### The request
In the listing below, locate the line that contains "ob = bpy.data.objects.new(name, data)" and the line that contains "q = m.to_quaternion()". Restate word for word those two lines and every line between them, and nothing else.
══════
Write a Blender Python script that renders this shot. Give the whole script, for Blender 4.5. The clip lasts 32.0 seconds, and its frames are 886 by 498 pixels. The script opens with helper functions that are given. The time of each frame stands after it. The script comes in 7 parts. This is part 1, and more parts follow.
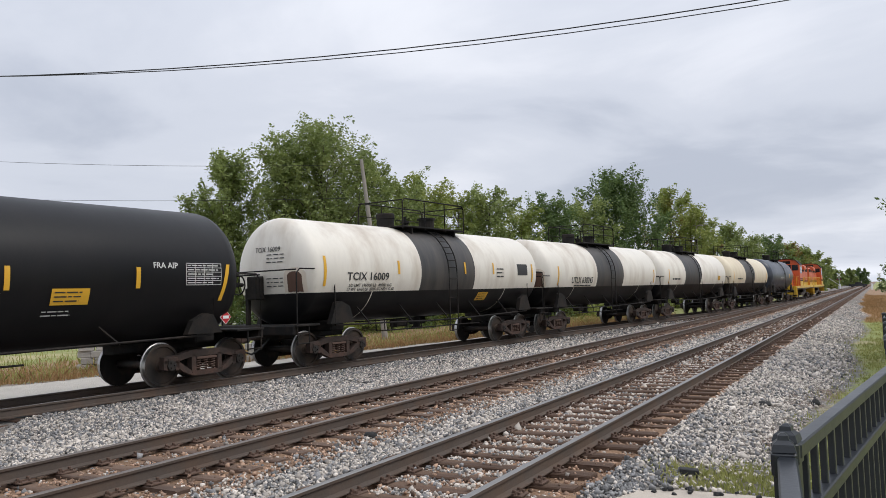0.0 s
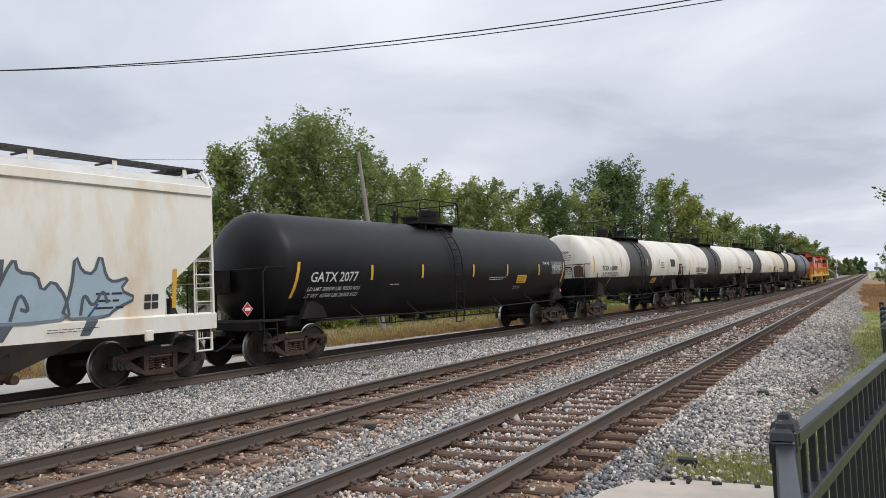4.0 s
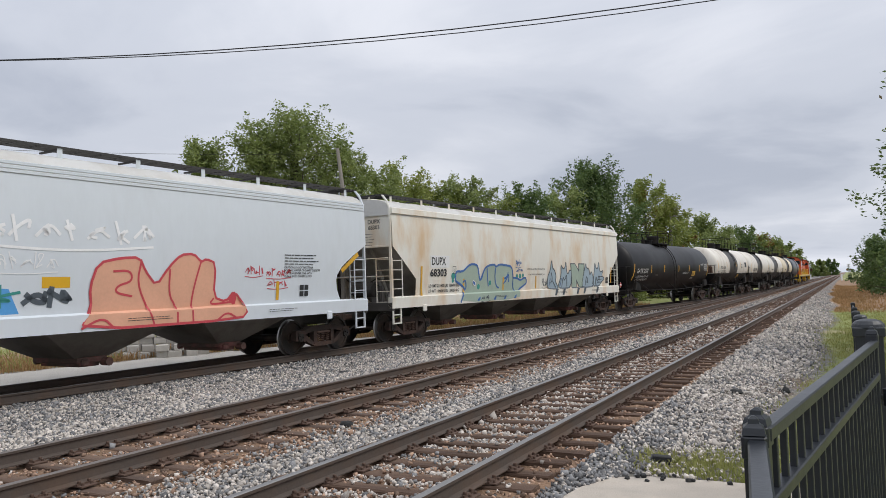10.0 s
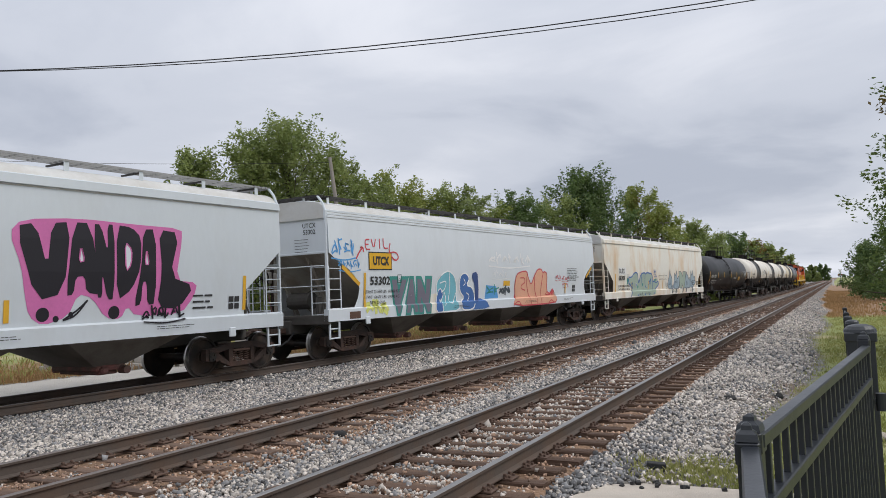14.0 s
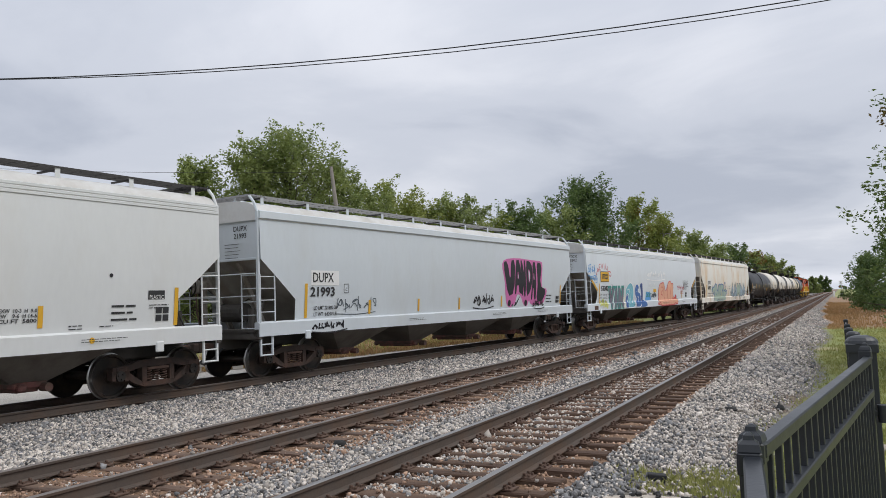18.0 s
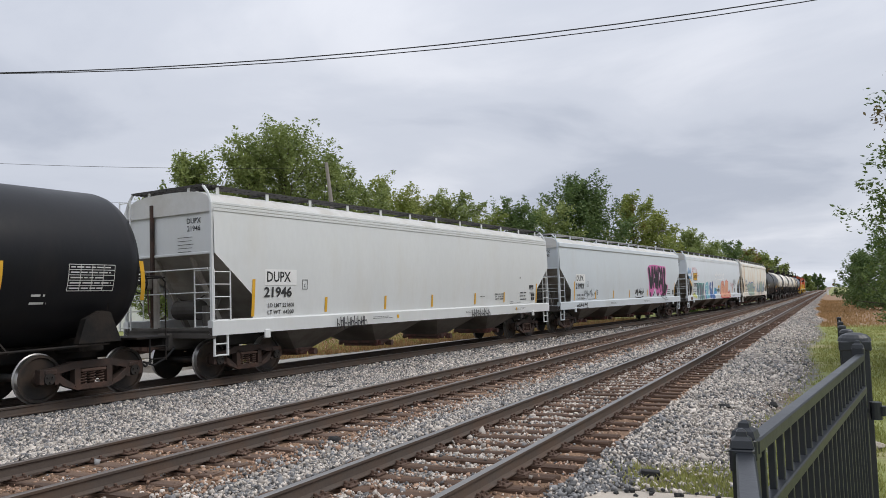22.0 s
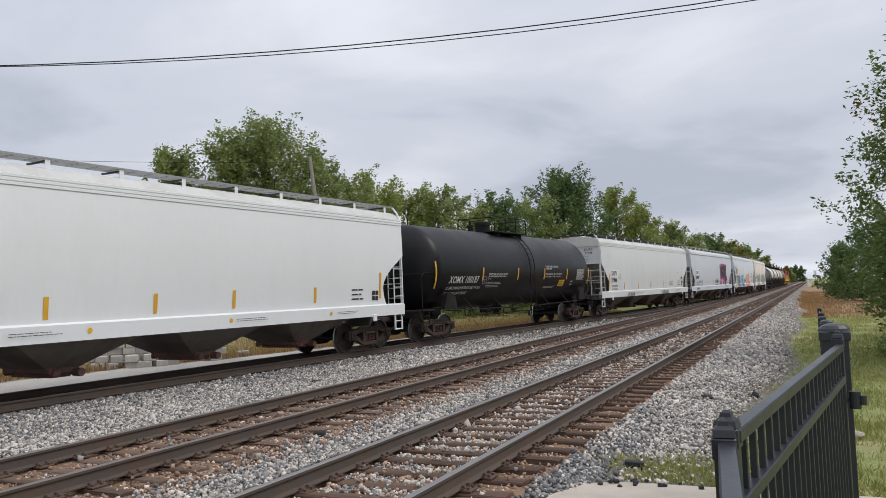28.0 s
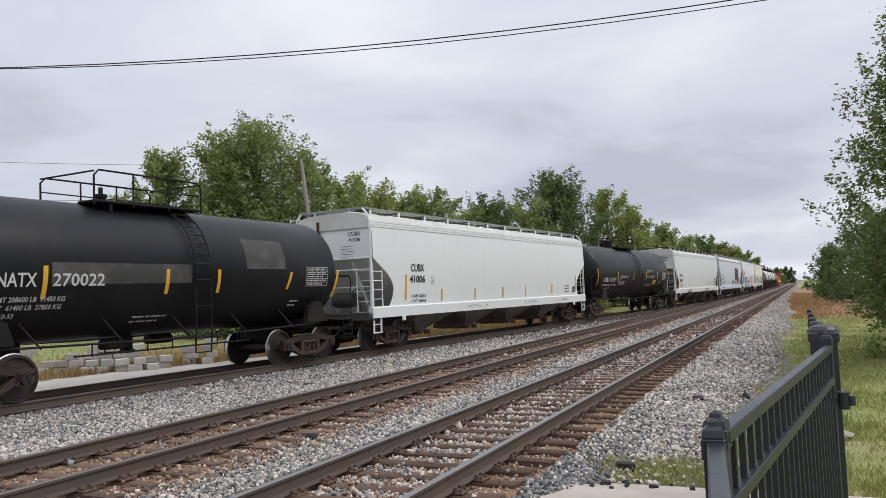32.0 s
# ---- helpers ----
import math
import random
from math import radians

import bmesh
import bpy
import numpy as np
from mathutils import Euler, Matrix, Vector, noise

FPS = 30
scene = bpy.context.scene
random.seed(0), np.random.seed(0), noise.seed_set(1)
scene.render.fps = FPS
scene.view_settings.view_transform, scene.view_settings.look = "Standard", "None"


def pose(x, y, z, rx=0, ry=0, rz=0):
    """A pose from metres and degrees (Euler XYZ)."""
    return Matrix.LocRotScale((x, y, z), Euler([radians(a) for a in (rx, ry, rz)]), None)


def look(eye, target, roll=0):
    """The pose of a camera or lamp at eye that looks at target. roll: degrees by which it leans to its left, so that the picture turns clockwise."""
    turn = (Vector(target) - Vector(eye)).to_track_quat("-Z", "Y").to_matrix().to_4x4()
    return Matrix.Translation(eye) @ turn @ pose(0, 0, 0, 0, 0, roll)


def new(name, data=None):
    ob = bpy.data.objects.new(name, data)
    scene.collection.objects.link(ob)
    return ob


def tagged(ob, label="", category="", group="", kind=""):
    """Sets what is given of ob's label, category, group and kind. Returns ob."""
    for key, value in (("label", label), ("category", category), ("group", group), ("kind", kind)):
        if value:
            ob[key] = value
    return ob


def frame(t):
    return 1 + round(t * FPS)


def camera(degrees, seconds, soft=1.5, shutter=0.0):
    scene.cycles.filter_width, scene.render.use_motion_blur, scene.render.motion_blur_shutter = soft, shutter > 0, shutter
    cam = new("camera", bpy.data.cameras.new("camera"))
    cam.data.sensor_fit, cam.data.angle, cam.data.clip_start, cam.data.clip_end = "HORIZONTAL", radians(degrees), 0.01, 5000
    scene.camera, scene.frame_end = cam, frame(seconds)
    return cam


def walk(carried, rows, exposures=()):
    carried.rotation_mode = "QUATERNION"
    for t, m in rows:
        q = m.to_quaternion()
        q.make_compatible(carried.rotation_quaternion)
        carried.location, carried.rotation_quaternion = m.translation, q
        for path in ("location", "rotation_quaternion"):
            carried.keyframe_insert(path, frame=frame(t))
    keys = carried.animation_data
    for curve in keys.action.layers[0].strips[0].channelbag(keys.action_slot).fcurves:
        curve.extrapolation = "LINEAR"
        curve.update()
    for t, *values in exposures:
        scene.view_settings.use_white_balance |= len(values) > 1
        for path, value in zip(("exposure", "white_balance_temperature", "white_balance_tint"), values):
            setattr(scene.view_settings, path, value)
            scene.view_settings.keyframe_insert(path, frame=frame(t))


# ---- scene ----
══════
### In response
    ob = bpy.data.objects.new(name, data)
    scene.collection.objects.link(ob)
    return ob


def tagged(ob, label="", category="", group="", kind=""):
    """Sets what is given of ob's label, category, group and kind. Returns ob."""
    for key, value in (("label", label), ("category", category), ("group", group), ("kind", kind)):
        if value:
            ob[key] = value
    return ob


def frame(t):
    return 1 + round(t * FPS)


def camera(degrees, seconds, soft=1.5, shutter=0.0):
    scene.cycles.filter_width, scene.render.use_motion_blur, scene.render.motion_blur_shutter = soft, shutter > 0, shutter
    cam = new("camera", bpy.data.cameras.new("camera"))
    cam.data.sensor_fit, cam.data.angle, cam.data.clip_start, cam.data.clip_end = "HORIZONTAL", radians(degrees), 0.01, 5000
    scene.camera, scene.frame_end = cam, frame(seconds)
    return cam


def walk(carried, rows, exposures=()):
    carried.rotation_mode = "QUATERNION"
    for t, m in rows:
        q = m.to_quaternion()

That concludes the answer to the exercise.